I'm sure this is why I dislike American Hallowe'en. We earned our treats in Scotland, whereas here, I think, it's an excuse for mooching, a night of gimme, gimme, gimme. The other part I don't like is the thought that here we are, careful and protective parents, all year long telling our children not to take candy from strangers. But what do we do every year on October 31st? That's right, we take our kids, or even worse let them go by themselves, knocking on doors of total strangers and actually asking and even demanding candy.

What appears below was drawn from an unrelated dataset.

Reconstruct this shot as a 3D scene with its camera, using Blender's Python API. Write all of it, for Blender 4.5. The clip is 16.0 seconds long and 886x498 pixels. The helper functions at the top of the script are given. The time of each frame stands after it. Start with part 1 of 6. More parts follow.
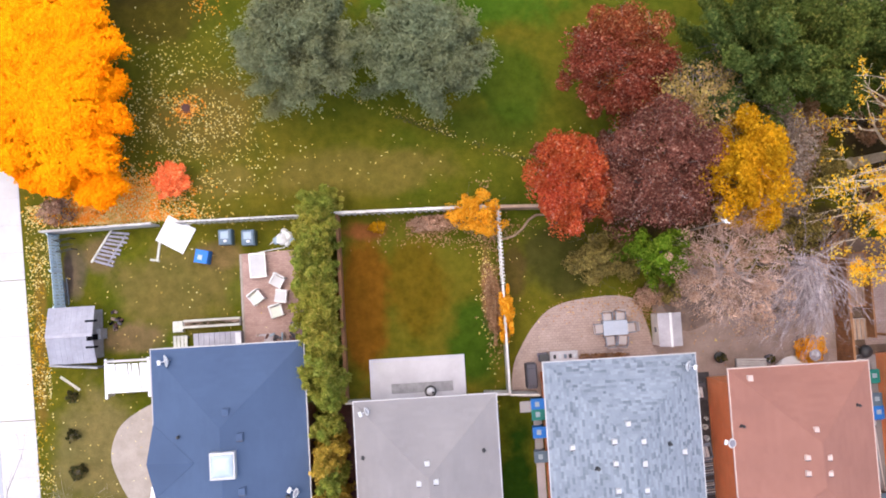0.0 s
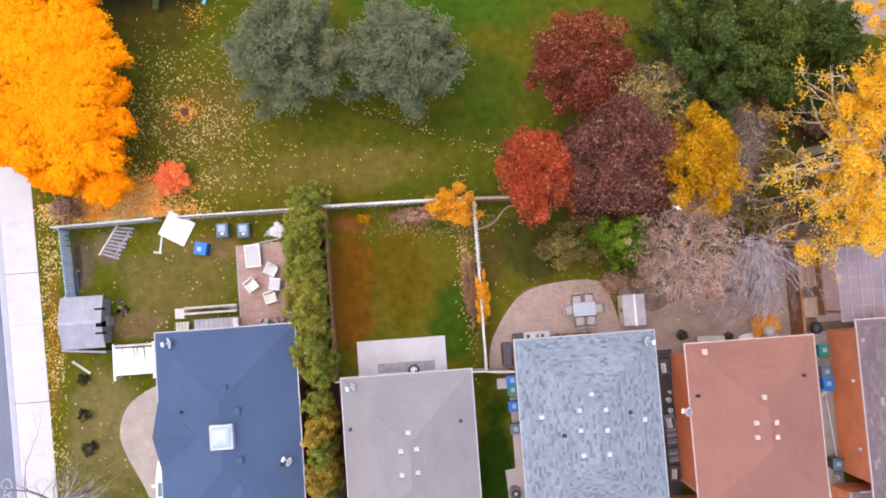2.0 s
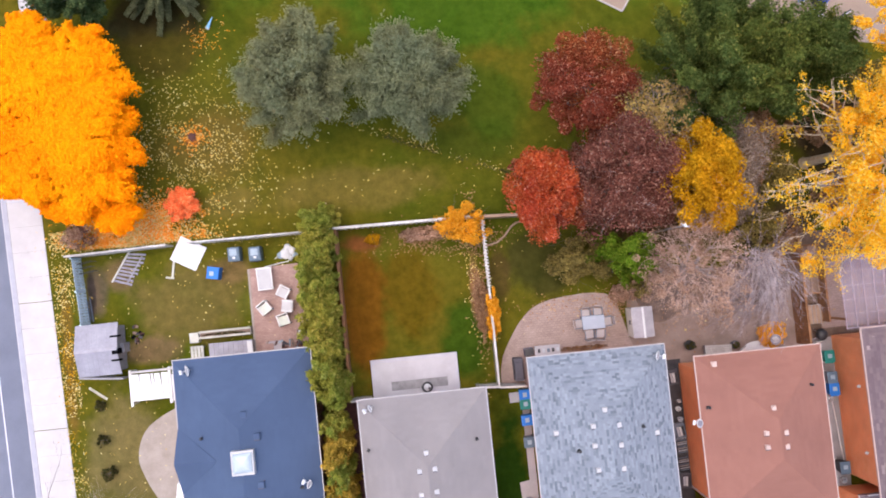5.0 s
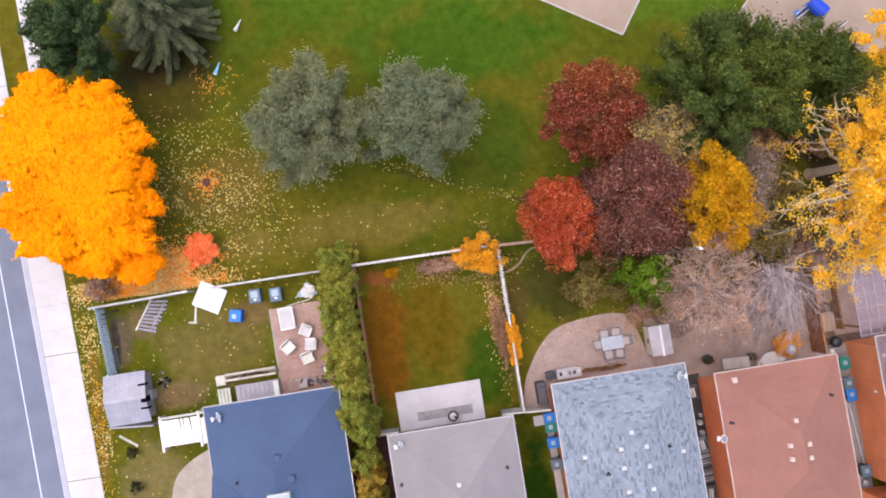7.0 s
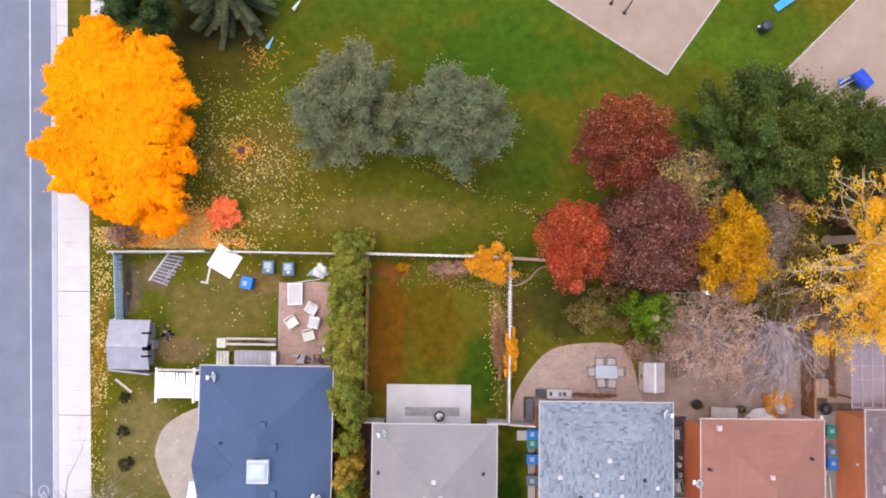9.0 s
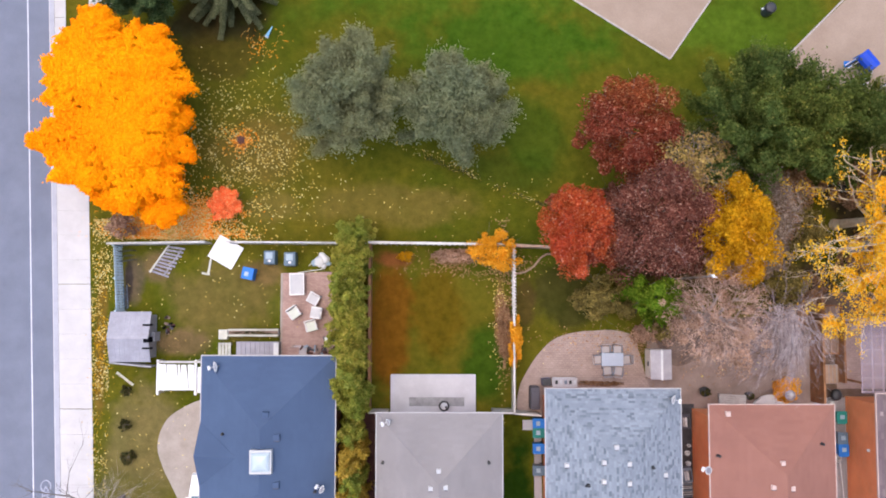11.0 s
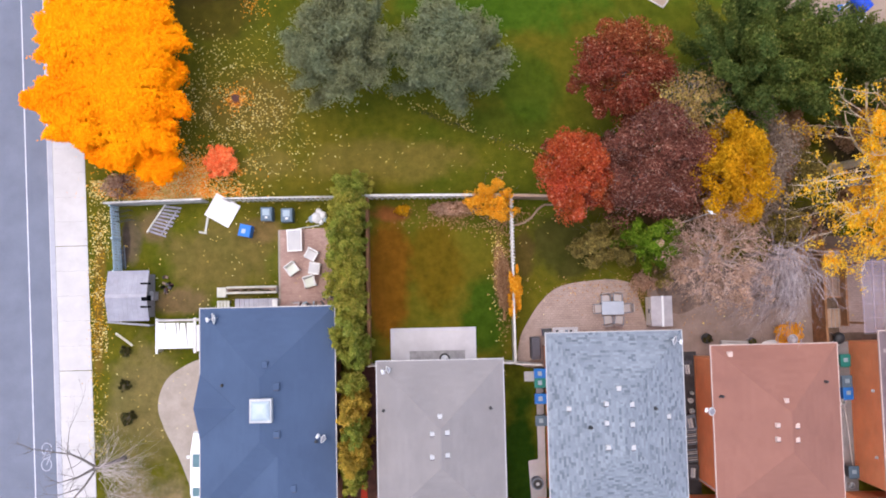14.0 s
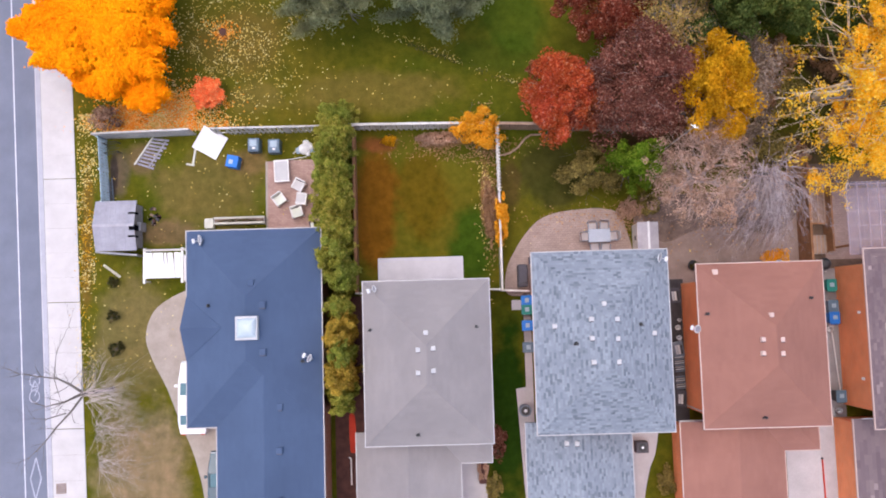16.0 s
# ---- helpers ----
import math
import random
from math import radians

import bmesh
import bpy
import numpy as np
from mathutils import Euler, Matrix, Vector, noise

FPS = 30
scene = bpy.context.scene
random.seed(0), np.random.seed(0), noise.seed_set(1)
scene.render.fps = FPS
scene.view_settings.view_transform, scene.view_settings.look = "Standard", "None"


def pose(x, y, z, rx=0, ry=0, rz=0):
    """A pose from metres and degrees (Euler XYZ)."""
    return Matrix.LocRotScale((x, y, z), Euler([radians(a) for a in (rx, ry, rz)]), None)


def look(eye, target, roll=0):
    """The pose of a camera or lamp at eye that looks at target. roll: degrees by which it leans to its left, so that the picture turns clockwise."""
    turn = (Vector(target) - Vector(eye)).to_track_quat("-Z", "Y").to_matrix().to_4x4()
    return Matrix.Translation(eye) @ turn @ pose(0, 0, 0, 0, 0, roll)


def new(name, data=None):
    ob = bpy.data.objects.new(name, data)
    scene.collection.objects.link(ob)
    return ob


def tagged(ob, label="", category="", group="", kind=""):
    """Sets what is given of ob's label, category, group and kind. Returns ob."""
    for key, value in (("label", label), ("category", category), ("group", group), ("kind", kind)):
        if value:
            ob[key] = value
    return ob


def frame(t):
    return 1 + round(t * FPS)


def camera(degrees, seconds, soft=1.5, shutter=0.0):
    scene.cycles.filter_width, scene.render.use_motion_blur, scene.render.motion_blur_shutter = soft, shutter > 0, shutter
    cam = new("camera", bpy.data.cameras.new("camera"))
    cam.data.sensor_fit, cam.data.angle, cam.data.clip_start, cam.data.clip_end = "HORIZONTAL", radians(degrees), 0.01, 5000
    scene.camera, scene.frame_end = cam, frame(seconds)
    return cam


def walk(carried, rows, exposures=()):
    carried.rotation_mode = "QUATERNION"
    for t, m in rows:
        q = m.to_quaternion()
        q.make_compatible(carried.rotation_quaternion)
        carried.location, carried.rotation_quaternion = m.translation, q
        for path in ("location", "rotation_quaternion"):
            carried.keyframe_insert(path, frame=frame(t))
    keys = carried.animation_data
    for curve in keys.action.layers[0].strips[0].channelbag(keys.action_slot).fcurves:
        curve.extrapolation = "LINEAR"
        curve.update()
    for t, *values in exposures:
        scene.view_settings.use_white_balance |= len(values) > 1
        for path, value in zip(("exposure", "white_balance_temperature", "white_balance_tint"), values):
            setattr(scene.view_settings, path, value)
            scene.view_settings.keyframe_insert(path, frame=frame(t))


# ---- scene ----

Oh, well, enough said, because I know my seven are saying, "Oh, dear, will we ever not hear this on Hallowe'en?" In fact, as I revise this book for Electric Scotland, I’m reminded that it was only this past Halllowe’en (1999) that Stephanie (who is now about 26) basically told me to sit down, shut up, butt out because she "never got to go Hallowe’ening and she’s now going to enjoy it with Nathan!’ Well, that’s not true – I did take them out mooching, but it was definitely under protest. So, last Hallowe’en I had to content myself by asking kids who came up to the door several friendly questions – if they were older kids, I asked them if they weren’t a little too old to still be mooching; if they were younger kids and they were out on their own, I asked them where their parents were; and I was an equal opportunity grouch to the kids who came by with pillow cases and asked them if they weren’t just a wee bit on the greedy side. Ah, well, I had fun, and what would Hallowe’en be like if there weren’t a witch around! (Talk to me about Tam O’Shanter and Cutty Sark, to make sure I put that story in another book.)